The new study, based on sediment cores drilled in the Blackwater National Wildlife Refuge 80 kilometers southeast of the capital, is part of an emerging rethinking of just how big an impact this ice sheet had. Fueled by a new way to date geologic events, it suggests the mid-Atlantic coast has witnessed far more dramatic fluctuations in elevation than previously thought—and not just since the LGM.

This new view “is really going to open up how we understand the entire Atlantic coastal plain, at least the last couple million years of it,” says David Krantz, a coastal geologist at the University of Toledo in Ohio who wasn’t involved in the work. “It’s huge.”

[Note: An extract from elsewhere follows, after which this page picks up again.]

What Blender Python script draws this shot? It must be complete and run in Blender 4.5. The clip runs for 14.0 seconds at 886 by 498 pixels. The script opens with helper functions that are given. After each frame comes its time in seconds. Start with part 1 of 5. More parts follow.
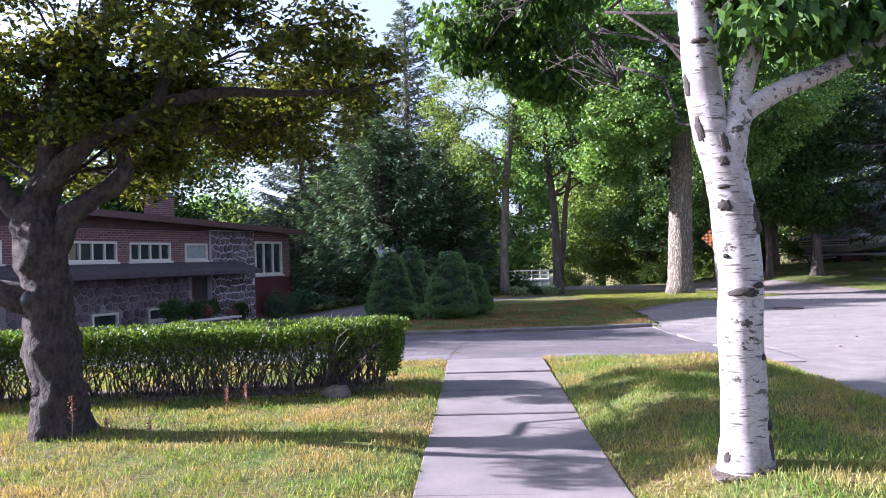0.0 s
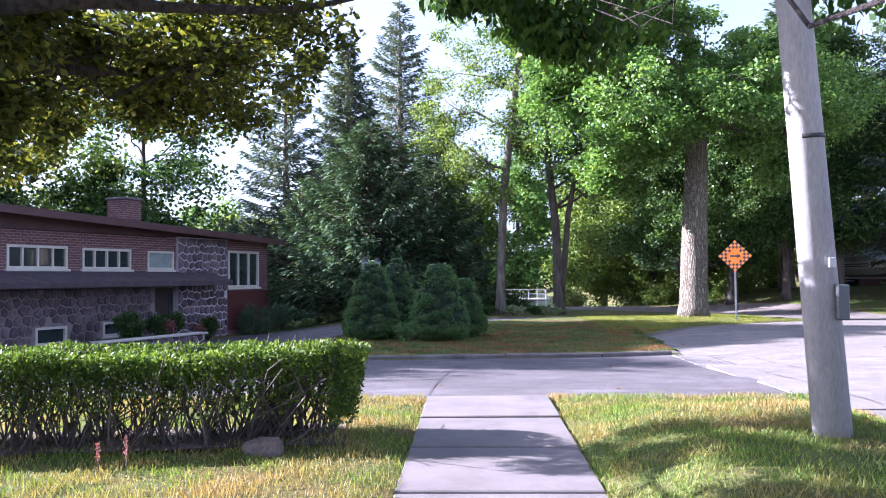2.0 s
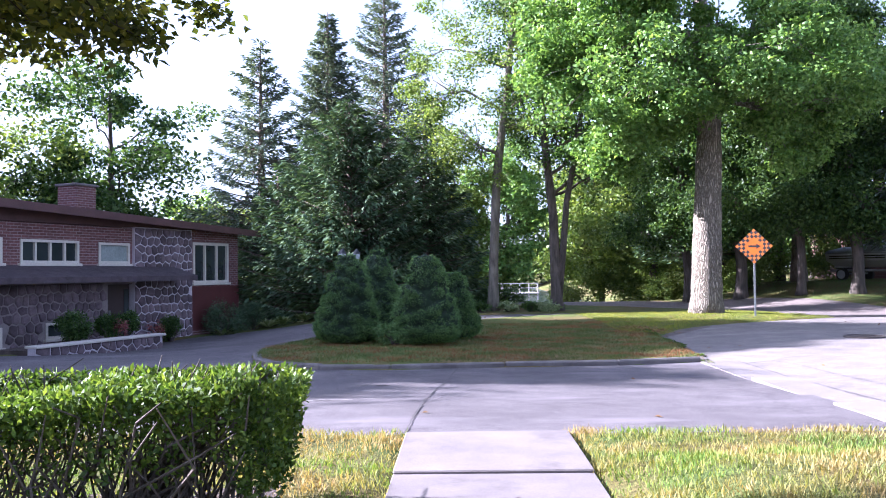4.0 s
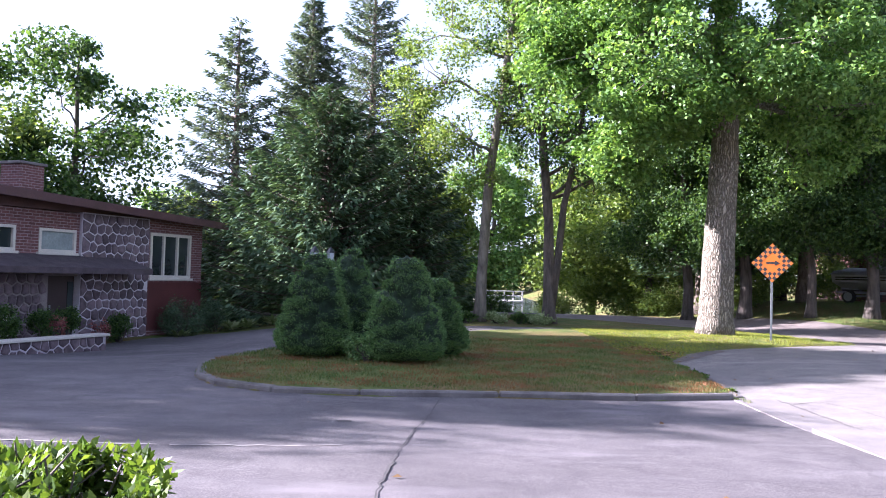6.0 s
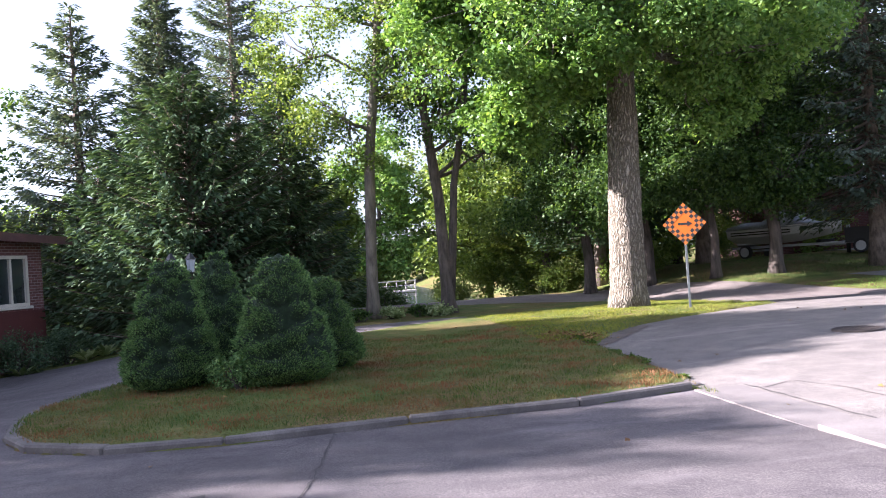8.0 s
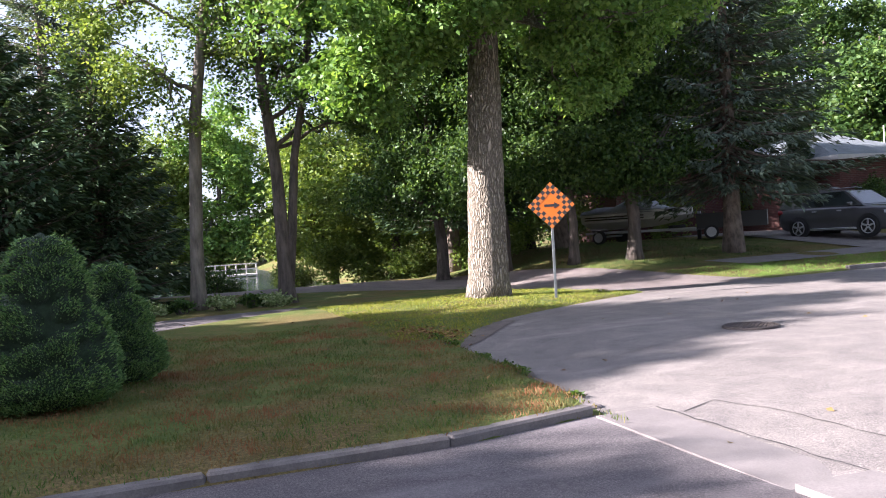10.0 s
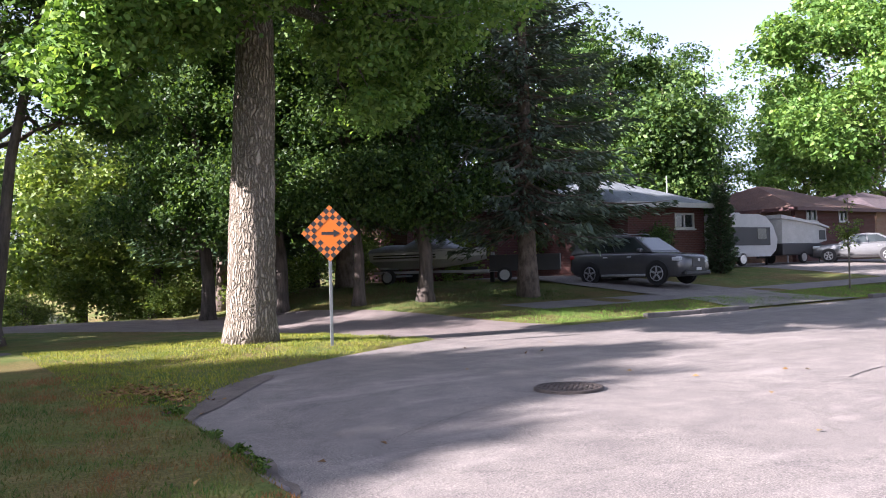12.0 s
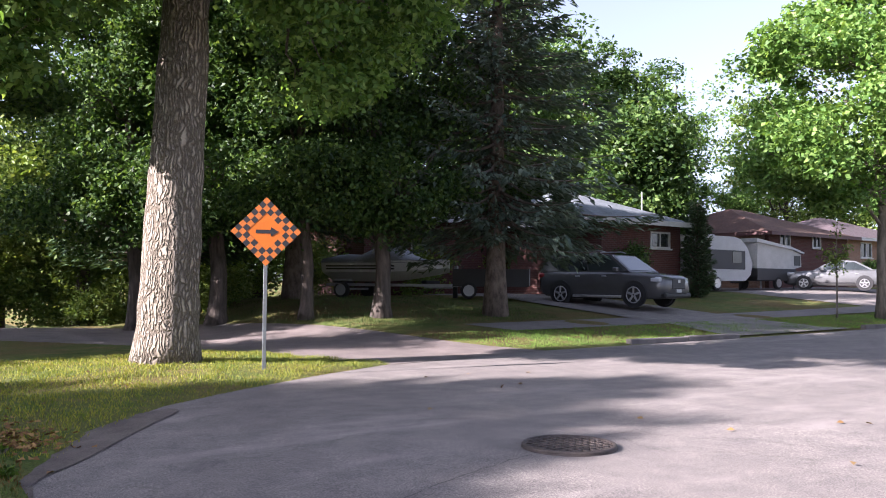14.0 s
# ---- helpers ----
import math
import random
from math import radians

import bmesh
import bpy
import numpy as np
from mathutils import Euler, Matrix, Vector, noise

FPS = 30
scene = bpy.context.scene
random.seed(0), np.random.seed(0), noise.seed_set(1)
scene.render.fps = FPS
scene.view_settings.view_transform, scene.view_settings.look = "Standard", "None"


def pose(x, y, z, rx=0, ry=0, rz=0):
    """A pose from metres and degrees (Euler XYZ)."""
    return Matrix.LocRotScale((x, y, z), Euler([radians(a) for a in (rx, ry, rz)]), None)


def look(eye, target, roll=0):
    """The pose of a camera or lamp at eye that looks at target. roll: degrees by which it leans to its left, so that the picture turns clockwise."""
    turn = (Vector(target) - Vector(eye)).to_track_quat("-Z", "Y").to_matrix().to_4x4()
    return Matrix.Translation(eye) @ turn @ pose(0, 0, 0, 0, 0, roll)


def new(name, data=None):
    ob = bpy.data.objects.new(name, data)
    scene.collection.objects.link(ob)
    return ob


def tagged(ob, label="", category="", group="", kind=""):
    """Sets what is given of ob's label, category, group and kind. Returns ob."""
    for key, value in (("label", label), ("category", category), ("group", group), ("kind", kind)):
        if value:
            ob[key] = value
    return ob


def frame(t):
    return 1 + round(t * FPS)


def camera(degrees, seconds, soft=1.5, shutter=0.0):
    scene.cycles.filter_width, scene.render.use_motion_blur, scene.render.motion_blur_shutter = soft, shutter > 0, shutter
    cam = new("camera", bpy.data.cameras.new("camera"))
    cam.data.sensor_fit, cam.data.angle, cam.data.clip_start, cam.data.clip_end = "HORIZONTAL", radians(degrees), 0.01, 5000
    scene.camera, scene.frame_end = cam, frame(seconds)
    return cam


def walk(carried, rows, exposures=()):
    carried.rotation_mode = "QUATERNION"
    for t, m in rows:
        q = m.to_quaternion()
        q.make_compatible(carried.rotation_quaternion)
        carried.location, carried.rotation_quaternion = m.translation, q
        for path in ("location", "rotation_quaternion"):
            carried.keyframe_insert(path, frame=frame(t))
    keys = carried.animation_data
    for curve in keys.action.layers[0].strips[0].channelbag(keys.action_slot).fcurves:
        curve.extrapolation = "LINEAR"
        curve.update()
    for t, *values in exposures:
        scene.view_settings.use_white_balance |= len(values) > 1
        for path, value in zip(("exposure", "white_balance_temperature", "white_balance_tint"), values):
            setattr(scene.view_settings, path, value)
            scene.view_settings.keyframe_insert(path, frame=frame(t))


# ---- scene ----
cam = camera(55.9, 14.0, 1.0)
PATH = [
    (0, (-0.267, 2.326, 1.622), (-0.344, 4.325, 1.648), -1.6),
    (0.5, (-0.205, 3.15, 1.592), (-0.264, 5.149, 1.63), -1.7),
    (1, (-0.215, 3.69, 1.569), (-0.239, 5.689, 1.613), -1.2),
    (1.5, (-0.17, 4.398, 1.557), (-0.093, 6.396, 1.609), -0.1),
    (2, (-0.181, 5.118, 1.51), (-0.249, 7.116, 1.579), -0.5),
    (2.5, (-0.15, 5.78, 1.525), (-0.142, 7.78, 1.518), -3.4),
    (3, (-0.185, 6.53, 1.51), (-0.326, 8.525, 1.534), 0.4),
    (3.5, (-0.22, 7.17, 1.52), (-0.233, 9.17, 1.562), -2.6),
    (4, (-0.22, 7.86, 1.506), (-0.262, 9.859, 1.56), -0.7),
    (4.2, (-0.25, 8.111, 1.506), (-0.276, 10.11, 1.56), -1.6),
    (6.3, (-0.314, 10.769, 1.573), (-0.311, 12.768, 1.637), 2.0),
    (6.5, (-0.308, 11.028, 1.585), (-0.279, 13.027, 1.637), 1.4),
    (7, (-0.233, 11.656, 1.573), (-0.119, 13.652, 1.643), -0.7),
    (7.5, (-0.207, 12.337, 1.556), (-0.045, 14.33, 1.584), -1.2),
    (7.7, (-0.205, 12.61, 1.57), (0.016, 14.597, 1.612), -2.8),
    (9.8, (0.231, 15.334, 1.57), (0.716, 17.274, 1.536), -2.6),
    (10, (0.361, 15.618, 1.584), (0.978, 17.52, 1.555), -3.4),
    (10.1, (0.438, 15.77, 1.581), (1.14, 17.643, 1.563), -4.3),
    (10.5, (0.789, 16.41, 1.543), (1.624, 18.227, 1.522), -3.7),
    (11, (1.21, 17.201, 1.501), (2.239, 18.916, 1.507), -3.4),
    (11.5, (1.658, 17.793, 1.445), (2.826, 19.416, 1.485), -3.8),
    (12, (1.956, 18.39, 1.431), (3.024, 20.081, 1.479), -1.5),
    (12.5, (2.328, 18.947, 1.422), (3.468, 20.59, 1.481), -2.2),
    (13, (2.611, 19.489, 1.405), (3.746, 21.134, 1.476), 0.1),
    (13.5, (2.931, 20.031, 1.389), (4.119, 21.638, 1.476), -3.1),
    (14, (3.323, 20.607, 1.377), (4.472, 22.242, 1.461), 0.5),
]
walk(cam, [(t, look(eye, target, roll)) for t, eye, target, roll in PATH],
     [(0.0, 2.33, 5150, 27), (1.5, 2.42, 5050, 27), (2.5, 2.8, 5000, 28), (4.2, 2.78, 5000, 28), (6.5, 2.7, 5300, 26), (10.0, 2.45, 5600, 22), (14.0, 2.28, 5600, 25)])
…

Scientists have long known the region was gradually sinking, and the roughly 16-centimeter drop during the 21st century was already forecasted based on tide gauges that measure sea level compared with the land.

But for decades, it was widely accepted that in a previous episode, when the Laurentide Ice Sheet peaked approximately 150,000 years ago, it had a pretty shallow footprint, amounting to a slow loss of several meters from current levels over tens of thousands of years, Krantz says.

To better understand the region’s future, scientists have tried to reconstruct the rise and fall connected to that previous visit by the ice sheet 150,000 years ago. To gauge how high the land was at various times, geologists look for evidence of ancient shorelines now up on dry land, much like remnant fossils that recall a long-ago era. Using techniques to date these shorelines, they sync them up with what’s known about past global sea levels at that time to better understand how it compares with land heights today. For instance, if an ancient shoreline is 5 meters above sea level today, but it formed when global sea levels were approximately 10 meters lower, then that piece of land was once 15 meters lower than today.

Scientists had thought that ancient shorelines in the region were 125,000 years old, a time when sea levels were within 9 meters of today.

But in the last 2 decades, scientists have found that some former shorelines in the area are only 80,000 years old, coinciding with a time when sea levels were roughly 20 meters lower, says Ben DeJong, an author of the new paper who conducted much of the research while studying at the University of Vermont.

The new study dates the land’s low point even closer to the present. DeJong looked on dry land at the refuge, and found ancient shorelines that formed between 30,000 and 60,000 years ago, a time when global sea levels were 40 to 80 meters lower than today. Although not in Washington, D.C., the refuge lies at almost the same latitude, and there is no reason it would rise and fall differently, DeJong says.

The revised dates come courtesy of a technique that uses electrons trapped in quartz crystals as a kind of geologic stopwatch. Stray electrons collect in the crystals at a predictable rate, if the crystal is shielded from light. So the stopwatch starts when the sediments in shorelines are buried, letting scientists collect sediment cores and date when the shorelines formed. And then when they are exposed to light/once-buried shorelines are exposed—what happens to the stopwatch?

The new study aligns with other recent work in North Carolina and Virginia. Still, not everyone agrees with the new version of events. Milan Pavich, a retired geologist with the U.S. Geological Survey who was not part of the study, says some geologists express disbelief at his similar findings near the Potomac River, which haven’t been published yet.

“I’ve had people come up and tell me ‘No way.’ They don’t believe it. The paradigm of this stable coastal plain has been so strong,” Pavich says.

Kelvin Ramsey, a geologist at the Delaware Geological Survey in Newark, who reviewed the new study before it was published, cautions against taking the new account as the final word. “There is no consensus regarding interpretations” of how low the shorelines sank in the past, he writes in an email. “Hopefully, in the years to come, as more geologic mapping is conducted in the region, we can get a better handle on this.”